Ibrahim Mohammed, 49, and Mohammed Mando, 55, illustrate the cultural divide. As they chatted outside a shop that sells baklava and other Syrian desserts, the men both said they came to Germany in 2015. Mohammed learned German while Mando did not.  

Mohammed said he hopes to become a train driver. He said his command of the language allows him to follow German politics and have opinions on the parties running in the elections.

The Social Democratic Party is good because it wants to raise the minimum wage, he said. He also likes the Green Party’s promise to impose speed limits on highways. As for Merkel’s party, the Christian Democratic Union, “They’re not bad,” he said, as the smell of grilled chicken wafted from a nearby restaurant. “After all, they let us in.”

Mando, a carpenter who is out of work because of kidney problems, said he’s too worried about his wife and four children who are in Jordan to bother about learning the language or integrating.

Whenever he feels lonely, he drops by Sonnenallee “just to see people,” the friends he’s made over the past few years from different parts of Syria. “This street reminds me of the good old days in Syria,” he said.    

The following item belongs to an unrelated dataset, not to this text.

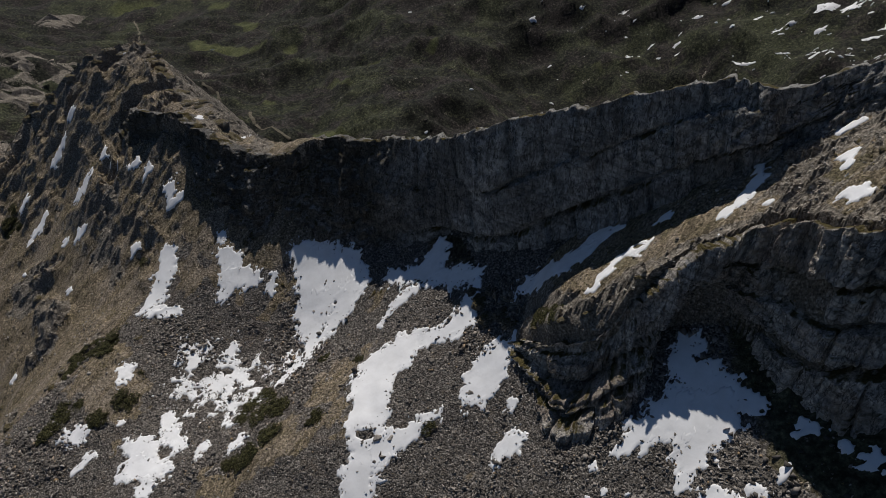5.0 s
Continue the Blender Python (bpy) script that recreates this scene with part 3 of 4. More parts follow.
def leaf_material(name, lo, hi):
    m, t, b = nodes_of(name, 0.8)
    r = t.nodes.new("ShaderNodeNewGeometry").outputs["Random Per Island"]
    t.links.new(ramp(t, r, (0.0, lo), (0.7, tuple(0.5 * (u + v) for u, v in zip(lo, hi))), (1.0, hi)), b.inputs["Base Color"])
    return m


JUNIPER = leaf_material("juniper_leaf", (0.016, 0.019, 0.008), (0.13, 0.12, 0.048))
BROOM = leaf_material("dry_broom_leaf", (0.05, 0.04, 0.015), (0.20, 0.16, 0.06))
FAR_LEAF = leaf_material("heath_leaf", (0.012, 0.014, 0.009), (0.065, 0.067, 0.04))
BARE_TWIG = leaf_material("bare_twig", (0.05, 0.042, 0.036), (0.13, 0.115, 0.10))
TUFT = leaf_material("grass_tuft", (0.06, 0.052, 0.02), (0.24, 0.2, 0.09))


def track_material():
    m, t, b = nodes_of("gravel_track", 0.95)
    t.links.new(ramp(t, noise_tex(t, place(t), 0.6, 6, 0.6), (0.3, (0.08, 0.07, 0.05)), (0.7, (0.19, 0.165, 0.12))), b.inputs["Base Color"])
    return m


TRACK = track_material()


def cap_material():
    m, t, b = nodes_of("ledge_turf", 0.97)
    t.links.new(ramp(t, noise_tex(t, place(t), 1.8, 6, 0.65), (0.3, (0.04, 0.034, 0.019)), (0.7, (0.15, 0.122, 0.07))), b.inputs["Base Color"])
    return m


LEDGE_TURF = cap_material()
BARK = nodes_of("juniper_bark", 0.9)[0]
BARK.node_tree.nodes["Principled BSDF"].inputs["Base Color"].default_value = (0.09, 0.07, 0.05, 1)
POND = nodes_of("still_water", 0.25)[0]
POND.node_tree.nodes["Principled BSDF"].inputs["Base Color"].default_value = (0.10, 0.125, 0.16, 1)


def mesh_of(name, verts, faces, mat):
    """A mesh from arrays; faces all have the same number of corners."""
    me = bpy.data.meshes.new(name)
    faces = np.asarray(faces, dtype=np.int32)
    k = faces.shape[1]
    me.vertices.add(len(verts))
    me.vertices.foreach_set("co", np.asarray(verts, dtype=np.float32).reshape(-1))
    me.loops.add(faces.size)
    me.loops.foreach_set("vertex_index", faces.reshape(-1))
    me.polygons.add(len(faces))
    me.polygons.foreach_set("loop_start", np.arange(0, faces.size, k, dtype=np.int32))
    me.update(calc_edges=True)
    me.validate()
    me.materials.append(mat)
    return me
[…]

At the same time, like many Syrians, he’s come to appreciate the many things Germany has to offer. For him, it’s the treatment for dialysis that he gets and freedom of speech, though it took him three years to finally believe it exists after growing up in a dictatorship.

At a nearby boutique, a Syrian woman who’s been in Germany for decades, was at first relaxed enough to speak about how she now orders more wedding dresses with flouncy fabric and gowns with glitter and sequins to cater to the migrants’ tastes. She clammed up after her sister in Syria, on speakerphone, cautioned her about talking to a reporter.

For other Syrians in Berlin, it’s a similar story: Berlin is a haven, but the gravitational pull of home is never far away.

On Turmstrasse, just over 10 kilometers northwest of Sonnenallee, many Syrians remember the social center where they had to register when they first arrived. The area is now home to many Syrian restaurants and shops, though they don’t dominate the way they do on Sonnenallee.  

Mustapha Naim, 28, who works for a security firm, recalls how lost he felt when he first arrived. Having a kunafeh, a dessert made with shredded filo pastry and cheese, with two Syrian friends, he said it was a dark period.

Naim said he doesn’t intend to go back to Syria and is grateful for what Germany has offered him. But he said he sees no future in Berlin for himself or his future family. His dream is to take German citizenship and live in Cairo. “There’s a difference between children who grow up with the sound of the azan — the Muslim call to prayer — and those who grow up here,” he said.

Abdul-Karim al-Absi, 26, nodded in agreement. He treasures his experience in Germany, including a newly acquired appreciation for other cultures and women’s rights, but draws the line at raising a family in a non-Muslim country. “We were born again here into a new culture, a new language and a new order,” said al-Absi. “But I don’t want my daughters to date or my children to drink alcohol.”

So does he ever go to Sonnenallee when he feels homesick? “Never,” said al-Absi. “The people who go there are still in Syria, Lebanon, Palestine. They’re not integrated.”